From Atlanta coach Glanville, Bradshaw simply wants results. In a game of word association, the name Glanville might suggest two stale elements of style: a fetish for strolling the sidelines in black threads and his once having left two tickets for Elvis at the main gate. This action was universally regarded as amusing by sportscasters and most every Joe Bag O'Donuts who tunes in or calls a radio station. Meanwhile--minor detail--the Falcons have 21 wins and 31 losses during Glanville's four-year term. Bradshaw isn't letting anyone forget that record.

But Bradshaw's lengthy analysis of Cunningham brims with pith and insight--not only into Cunningham, but into himself as well. "Cunningham has always been a guy who is more interested in his numbers than in the team. I listen to him; I watch him and I come away with the impression that this guy is more impressed with himself than I am. Consequently, he won't speak to me either."

Bradshaw pauses and goes on to connect apparently fractured ideas, being a little more expansive off-air than he usually is on-air, and that's saying something. "Then he wears these hats saying, 'Let Me Be Me.' I have a hard time with these guys in leadership roles that won't lead," Bradshaw explains.

As luck of the scheduling draw would have it, and at the insistence of Cunningham's intrepid agent, Bradshaw gets to deliver his Cunningham lines in person ... before those 6 million people. "He doesn't much care for your partner," Cunningham's agent warned show host, Greg Gumbel (Today Show host Bryant's brother), who took the call. "But he does like you." Promos teased viewers, trumpeting Cunningham's arrival. People who knew the game from the inside out wouldn't be leaving the screen for pregame nachos. A tension convention was approaching.

To make this a more comfortable confrontation, the CBS crew arranged three plush chairs away from the desk. Gumbel sat between the two quarterbacks, who seconds before were tossing a football around. Bradshaw and Cunningham were turned toward one another, with Gumbel full face to the camera as if waiting to referee a mayoral pissing session. Cunningham sat back-to-chair, upright and uptight, impassive. Bradshaw hunched forward, the sitting equivalent of a down lineman.

Bradshaw first compliments Cunningham's early season heroics. But then the leadership question, the question that had to come, the question that has tugged at Cunningham more than linebackers do. As Bradshaw speaks, Cunningham's eyes grow narrow. "Some of my teammates thought your statement last year about me being a good athlete was racist," flies Cunningham's baffling rejoinder. Say what? Gumbel intercepts, asking Cunningham if he thinks the remark is racist. No, Bradshaw had "a job to do," Cunningham offers. To be sure, there is a tired and perhaps unwitting tendency to characterize black athletes as abundantly talented, while white athletes are all intelligent and scrappy. Bradshaw replies that there are great athletes, black and white.

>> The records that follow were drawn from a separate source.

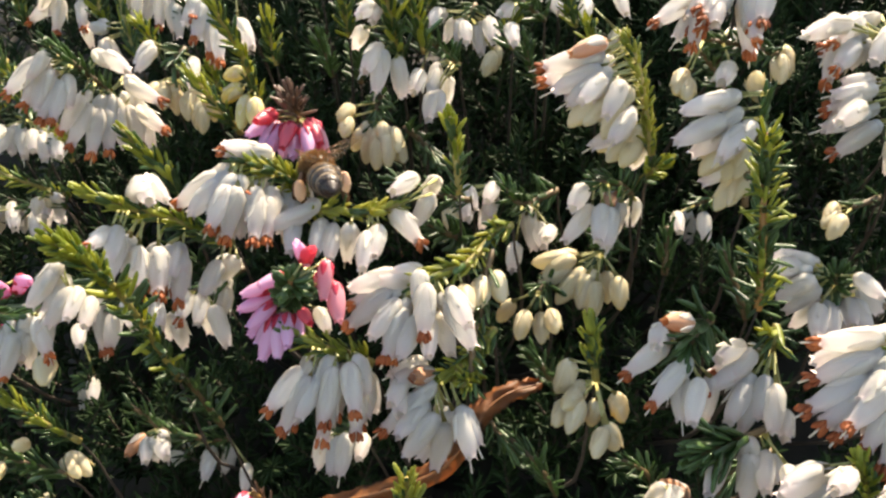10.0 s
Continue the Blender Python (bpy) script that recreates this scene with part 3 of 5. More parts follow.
s.flower("d", 20.1, 1.5, 184.4, 18.3, -2.4, 184.1)
s.flower("w", 16.6, 0.3, 185.5, 14.7, -3.8, 184.7)
s.flower("w", 17.6, -0.9, 184.4, 14.4, -4.1, 181.0)
s.flower("w", 20.1, -0.6, 183.8, 20.2, 1.0, 179.3)
s.flower("w", 18.3, -2.2, 184.7, 17.2, -6.4, 182.1)
s.flower("w", 19.2, -2.2, 184.4, 18.2, -6.5, 181.6)
s = Sprig("y", "", (22.3, 2.3, 185.0), (23.4, 0.8, 186.9), (24.8, -0.3, 188.5))
s.leaves(20, 2.3, 48, 0.2, 1)
s = Sprig("g", "heath sprig, dark green needle leaves, hanging closed cream buds", (20.7, 4.0, 178.2), (18.9, 0.2, 177.9))
s.leaves(26, 3.0, 65, 0, 1)
s.flower("b", 19.9, 1.4, 175.2, 19.7, -1.4, 172.4)
s.flower("b", 17.2, 1.4, 177.0, 11.5, 0.9, 175.8)
s.flower("b", 16.6, 0.4, 176.6, 12.0, -0.6, 174.3)
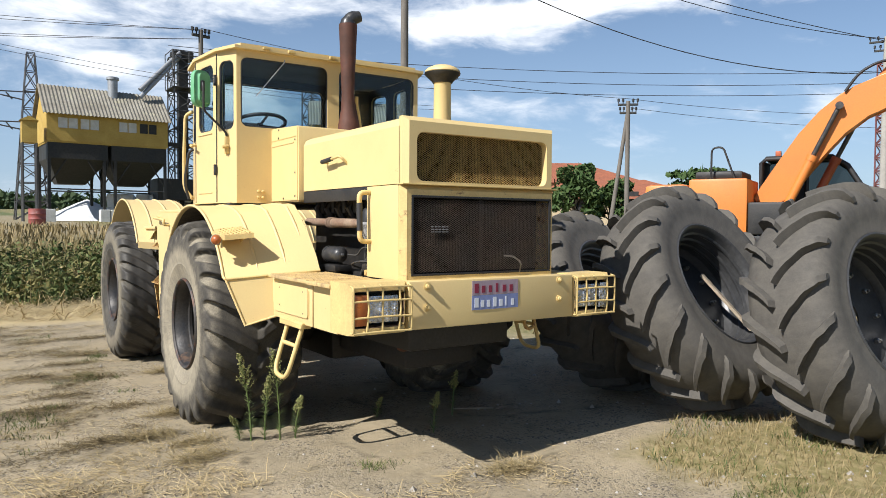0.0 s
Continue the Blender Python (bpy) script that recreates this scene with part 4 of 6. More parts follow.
for s in (-1, 1):
    X = lambda v: s * v
    lo = lambda a, b: (min(a, b), max(a, b))
    outer, inner = fender_curves(s)
    bm = bmesh.new()
    ruled(bm, outer, inner, 0.012 * s, 4)
    fender = part("front_fender", bm, M_YELLOW, tractor, "ribbed yellow front fender", smooth=40)
    bm = bmesh.new()
    tube(bm, [Vector(p) + Vector((s * 0.002, 0, 0)) for p in outer], 0.011, 8)
    part("fender_lip", bm, M_YELLOW, fender, smooth=60)
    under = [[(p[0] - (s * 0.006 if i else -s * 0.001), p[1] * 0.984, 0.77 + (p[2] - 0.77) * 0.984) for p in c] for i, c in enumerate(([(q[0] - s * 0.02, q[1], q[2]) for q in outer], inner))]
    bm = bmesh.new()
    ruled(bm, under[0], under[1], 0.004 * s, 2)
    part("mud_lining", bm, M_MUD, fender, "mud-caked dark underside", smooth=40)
    for fr in (0.36, 0.66, 0.90):
        A = [Vector(a).lerp(Vector(b), fr) for a, b in zip(outer, inner)]
        bm = bmesh.new()
        pts = A[8:24] if fr < 0.8 else A[10:22]
        tube(bm, [p + Vector((0, 0, -0.002)) for p in pts], [0.004] + [0.0115] * (len(pts) - 2) + [0.004], 8)
        part("fender_rib", bm, M_YELLOW, fender, smooth=60)
    # lower apron ahead of the wheel
    bm = bmesh.new()
    ruled(bm, [(X(1.315), -0.905, 1.185), (X(1.20), -0.972, 0.865)], [(X(1.0), -1.0, 1.213), (X(1.0), -1.035, 0.93)], 0.014 * s, 2)
    apron = part("fender_apron", bm, M_YELLOW, fender, smooth=30)
    bm = bmesh.new()
    tube(bm, [(X(1.318), -0.907, 1.185), (X(1.203), -0.975, 0.862), (X(1.0), -1.04, 0.925)], 0.009, 8)
    part("apron_lip", bm, M_YELLOW, fender, smooth=50)
    bm = bmesh.new()
    tube(bm, [(X(1.316), -0.908, 1.188), (X(1.0), -1.0, 1.216), (X(0.685), -1.093, 1.244)], 0.010, 8)
    part("fender_seam", bm, M_YELLOW_WORN, fender, smooth=50)
    # step plate on the fender, its front edge askew as the fender is
    bm = bmesh.new()
    prism(bm, [(0.05, 0), (0.25, 0), (0.25, 0.29), (0.065, 0.27), (0.0, 0.13)], "z", -0.036, 0.0)
    prism(bm, [(0.05, -0.029), (0.05, -0.10), (0.10, -0.10), (0.075, -0.029)], "x", 0.044, 0.05)
    for k in range(9):
        for j in range(8):
            if k * 0.028 > 0.05 + j * 0.09 or j * 0.029 + k * 0.011 < 0.04: continue
            box(bm, (-0.0105, -0.0035, 0.0), (0.0105, 0.0035, 0.005), 0, Matrix.Translation((0.022 + j * 0.029, 0.018 + k * 0.028, -0.0005)) @ Matrix.Rotation(radians(45 if (k + j) % 2 else -45), 4, "Z"))
    for u in (0.225, 0.07): prism(bm, [(0.06, -0.029), (0.26, -0.029), (0.26, -0.12)], "x", u, u + 0.006)
    for v in bm.verts:
        a, b, c = v.co
        v.co = Vector((X(1.375 - 0.968 * a), -0.90 - 0.236 * a + 0.96 * b, 1.494 + 0.09 * a + 0.15 * b + c))
    part("fender_step", bm, M_YELLOW_WORN, fender, "worn chequered step plate", smooth=30)
    bm = bmesh.new()
    lathe(bm, [(0.0, 0.0), (0.006, 0.018), (0.018, 0.028), (0.034, 0.034), (0.040, 0.035), (0.044, 0)], 20, "y", centre=(X(1.372), -0.905, 1.466))
    lamp = part("indicator_lamp", bm, M_AMBER, fender, "round amber side indicator", smooth=40)
    bm = bmesh.new()
    lathe(bm, [(0.040, 0.0), (0.040, 0.038), (0.052, 0.038), (0.058, 0.030), (0.058, 0)], 20, "y", centre=(X(1.372), -0.905, 1.466))
    part("lamp_base", bm, M_GALV, lamp, "grey lamp base", smooth=40)
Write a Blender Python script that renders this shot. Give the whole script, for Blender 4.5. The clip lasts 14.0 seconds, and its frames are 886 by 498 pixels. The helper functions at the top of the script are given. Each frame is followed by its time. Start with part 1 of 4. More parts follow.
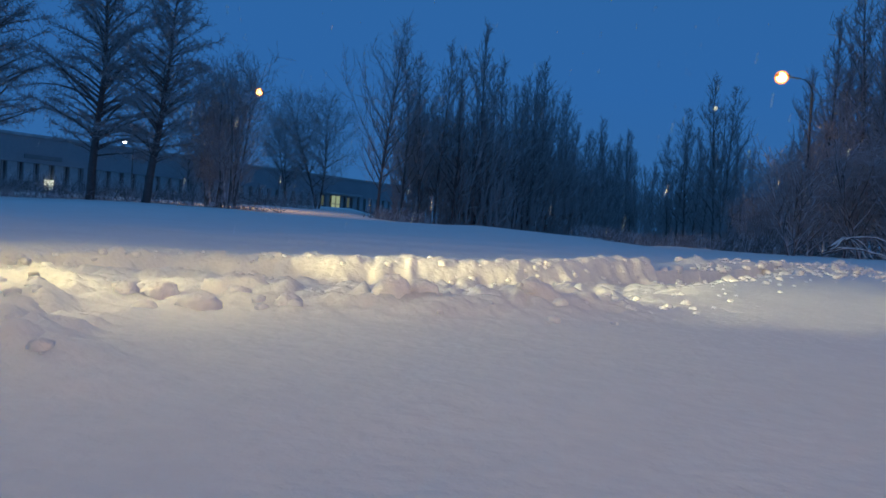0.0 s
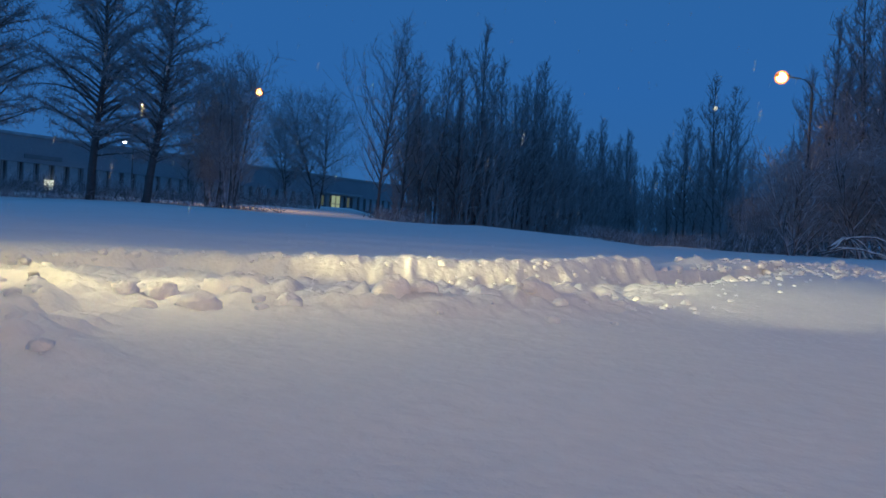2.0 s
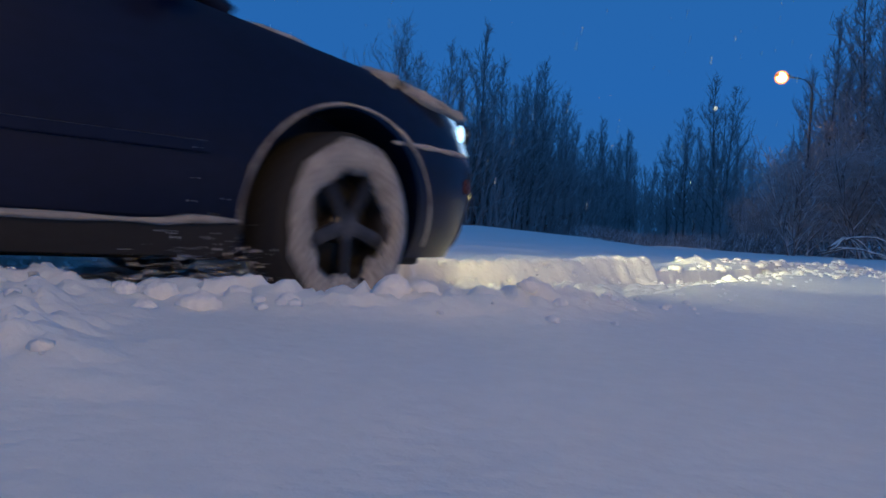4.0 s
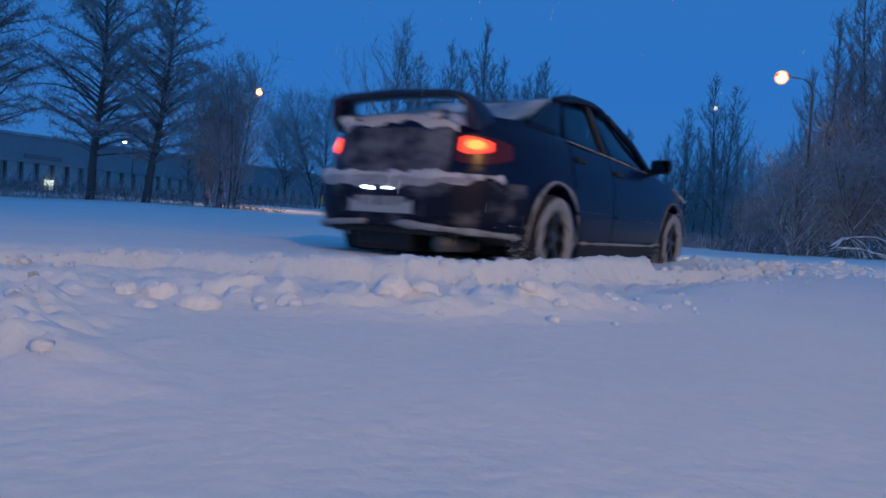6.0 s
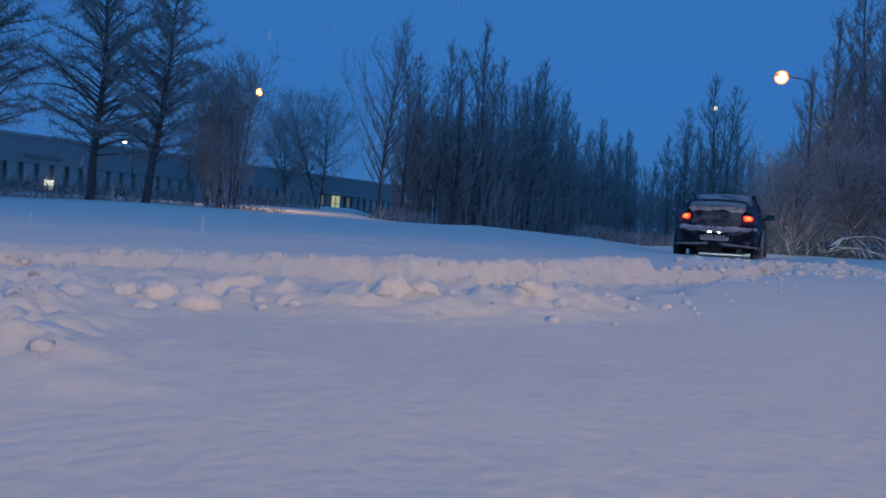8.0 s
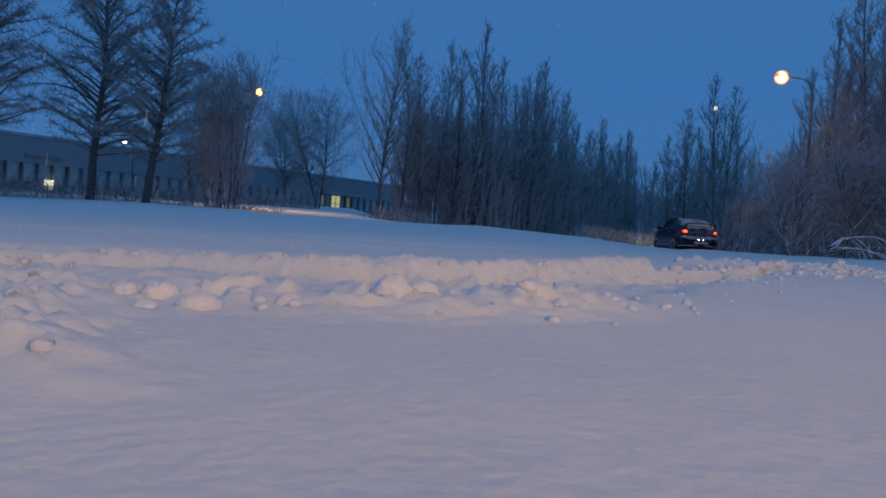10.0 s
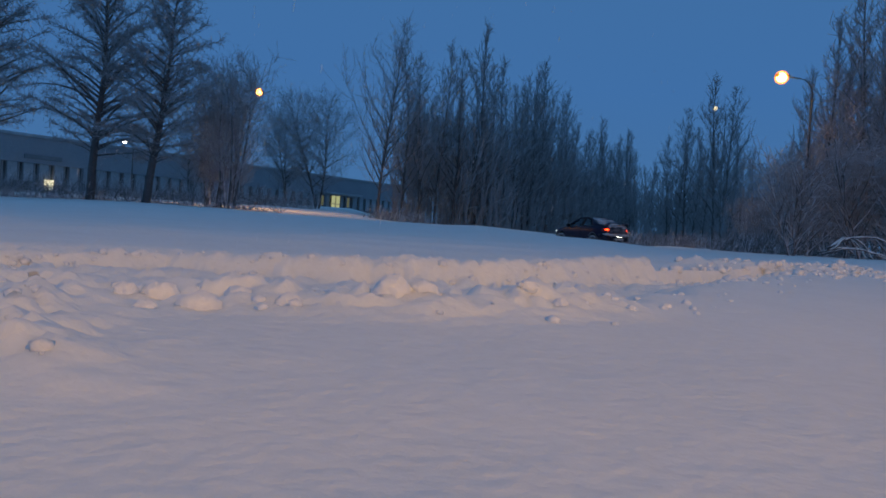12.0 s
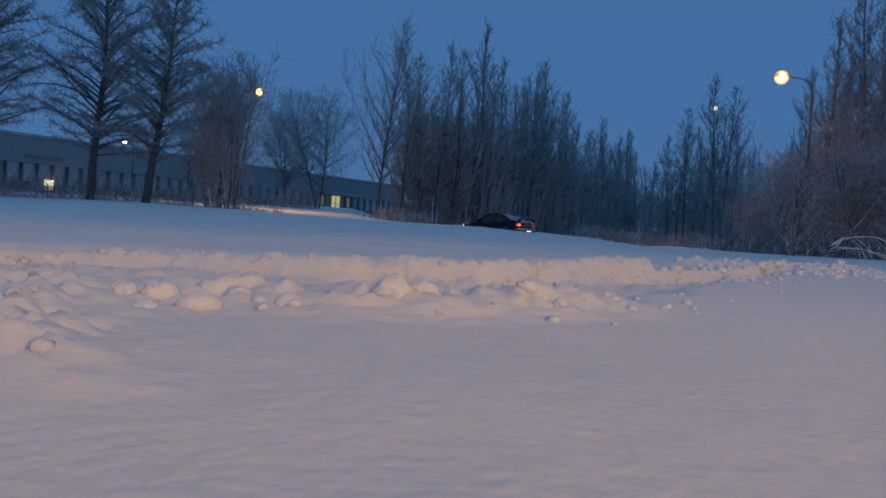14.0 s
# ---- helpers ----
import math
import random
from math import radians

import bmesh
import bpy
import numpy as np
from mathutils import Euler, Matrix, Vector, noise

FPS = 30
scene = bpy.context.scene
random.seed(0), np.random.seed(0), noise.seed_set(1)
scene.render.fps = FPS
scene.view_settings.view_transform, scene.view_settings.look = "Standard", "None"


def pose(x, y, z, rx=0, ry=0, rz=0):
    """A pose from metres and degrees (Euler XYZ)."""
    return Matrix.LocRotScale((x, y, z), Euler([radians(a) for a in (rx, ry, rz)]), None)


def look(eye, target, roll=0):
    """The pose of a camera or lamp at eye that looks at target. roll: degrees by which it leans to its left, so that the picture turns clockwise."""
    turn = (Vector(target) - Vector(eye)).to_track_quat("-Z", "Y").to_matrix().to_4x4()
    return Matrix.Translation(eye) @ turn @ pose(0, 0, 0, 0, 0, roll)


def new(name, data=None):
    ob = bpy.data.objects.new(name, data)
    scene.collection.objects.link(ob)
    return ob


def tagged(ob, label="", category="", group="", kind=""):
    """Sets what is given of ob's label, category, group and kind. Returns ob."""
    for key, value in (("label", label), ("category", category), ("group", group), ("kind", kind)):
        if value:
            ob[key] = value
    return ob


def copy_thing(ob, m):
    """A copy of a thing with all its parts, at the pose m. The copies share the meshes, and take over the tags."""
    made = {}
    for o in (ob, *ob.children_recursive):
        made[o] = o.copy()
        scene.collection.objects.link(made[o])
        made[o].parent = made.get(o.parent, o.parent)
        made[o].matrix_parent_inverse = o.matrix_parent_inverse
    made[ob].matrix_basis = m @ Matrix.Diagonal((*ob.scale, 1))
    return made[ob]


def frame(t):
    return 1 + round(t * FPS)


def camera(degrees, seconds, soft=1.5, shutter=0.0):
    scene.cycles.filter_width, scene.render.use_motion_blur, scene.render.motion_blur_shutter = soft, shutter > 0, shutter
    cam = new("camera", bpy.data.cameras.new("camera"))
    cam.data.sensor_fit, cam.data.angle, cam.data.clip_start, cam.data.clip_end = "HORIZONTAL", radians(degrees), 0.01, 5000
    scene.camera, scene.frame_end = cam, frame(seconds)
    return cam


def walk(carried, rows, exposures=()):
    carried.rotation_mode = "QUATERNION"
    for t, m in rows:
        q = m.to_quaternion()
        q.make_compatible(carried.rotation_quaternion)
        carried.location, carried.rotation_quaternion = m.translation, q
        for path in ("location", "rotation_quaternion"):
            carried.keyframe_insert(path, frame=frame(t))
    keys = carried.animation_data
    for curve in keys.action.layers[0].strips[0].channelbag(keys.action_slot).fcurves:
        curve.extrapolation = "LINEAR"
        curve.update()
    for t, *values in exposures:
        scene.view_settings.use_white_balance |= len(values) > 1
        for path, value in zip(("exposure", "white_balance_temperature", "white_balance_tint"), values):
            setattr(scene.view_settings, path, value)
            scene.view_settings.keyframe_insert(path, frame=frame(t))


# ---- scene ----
cam = camera(59.2, 14.0, soft=1.7, shutter=0.7)
EYE = Vector((0, 0, 0.318))
VIEW = look(EYE, EYE + Vector((0, 10, -10 * math.tan(radians(1.56)))), 3.84)
walk(cam, [(0, VIEW), (14, VIEW)],
     exposures=[(0, 0.03, 7050, 10), (1.6, 0.03, 7050, 10), (2.0, 0.0, 6850, 10), (2.7, -0.10, 6450, 10), (3.2, -0.09, 6250, 10), (5.3, 0.35, 6300, 10),
                (6.5, 0.40, 6500, 10), (8.2, 0.36, 7200, 11), (10.5, 0.34, 8650, 13), (12, 0.32, 9400, 14), (14, 0.32, 10200, 15)])

# ---- world: overcast blue hour ----
world = bpy.data.worlds.new("dusk_sky")
scene.world = world
world.use_nodes = True
wn, wl = world.node_tree.nodes, world.node_tree.links
wn.clear()
w_out, w_bg = wn.new("ShaderNodeOutputWorld"), wn.new("ShaderNodeBackground")
w_co, w_sep, w_ramp = wn.new("ShaderNodeTexCoord"), wn.new("ShaderNodeSeparateXYZ"), wn.new("ShaderNodeValToRGB")
wl.new(w_co.outputs["Generated"], w_sep.inputs[0])
wl.new(w_sep.outputs["Z"], w_ramp.inputs[0])
wl.new(w_ramp.outputs[0], w_bg.inputs["Color"])
wl.new(w_bg.outputs[0], w_out.inputs["Surface"])
els = w_ramp.color_ramp.elements
els[0].position, els[0].color = 0.0, (0.026, 0.130, 0.370, 1)
els[1].position, els[1].color = 1.0, (0.024, 0.118, 0.300, 1)
mid = els.new(0.18)
mid.color = (0.020, 0.126, 0.400, 1)
w_bg.inputs["Strength"].default_value = 1.0

SODIUM = (1.0, 0.55, 0.16)


def lamp_light(name, x, y, z, power, colour, size=0.3):
    """The light of a street lamp's head, shining down."""
    data = bpy.data.lights.new(name, "AREA")
    data.shape, data.size, data.energy, data.color = "DISK", size, power, colour
    ob = new(name, data)
    ob.location = (x, y, z)
    return ob


lamp_light("street_lamp_light", 14.4, 36.0, 7.85, 60, SODIUM)
lamp_light("street_lamp_light", -12.05, 49.0, 7.15, 230, SODIUM)
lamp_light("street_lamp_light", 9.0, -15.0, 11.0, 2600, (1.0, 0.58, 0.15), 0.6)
# added low fill behind the view, warming the faces turned this way
low_fill = bpy.data.lights.new("low_fill_light", "POINT")
low_fill.energy, low_fill.color, low_fill.shadow_soft_size = 850, (1.0, 0.54, 0.06), 0.25
new("low_fill_light", low_fill).location = (7.0, -15.0, 3.0)
lamp_light("street_lamp_light", -31.3, 76.0, 5.6, 60, (0.8, 0.85, 1.0))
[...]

Bradshaw regroups and returns to his focus--the leadership issue--since Cunningham's tepid quid pro quo was about as successful as an arm tackle of Jim Brown. Or as Bradshaw might say, "that dog won't hunt." The twang in the voice doesn't indicate racism in the heart, and more than a few football fans would describe Cunningham as a great athlete, but not a great quarterback. Consider: though Cunningham is already in his ninth year, he also is 30 and has won just one of five of his playoff games with the Eagles. Now, he says that he has always been a leader. Maintaining this in the face of the evidence and Bradshaw's pointed barbs, however, just doesn't work.

The segment ends with Bradshaw triumphantly drumming the chair to the rhythm of studio music. Cunningham gazes off, blankly, as if he'd just thrown a playoff interception he couldn't fathom, as if an early frost had descended on West 57th Street. All things considered, it is a propitious moment for a commercial break.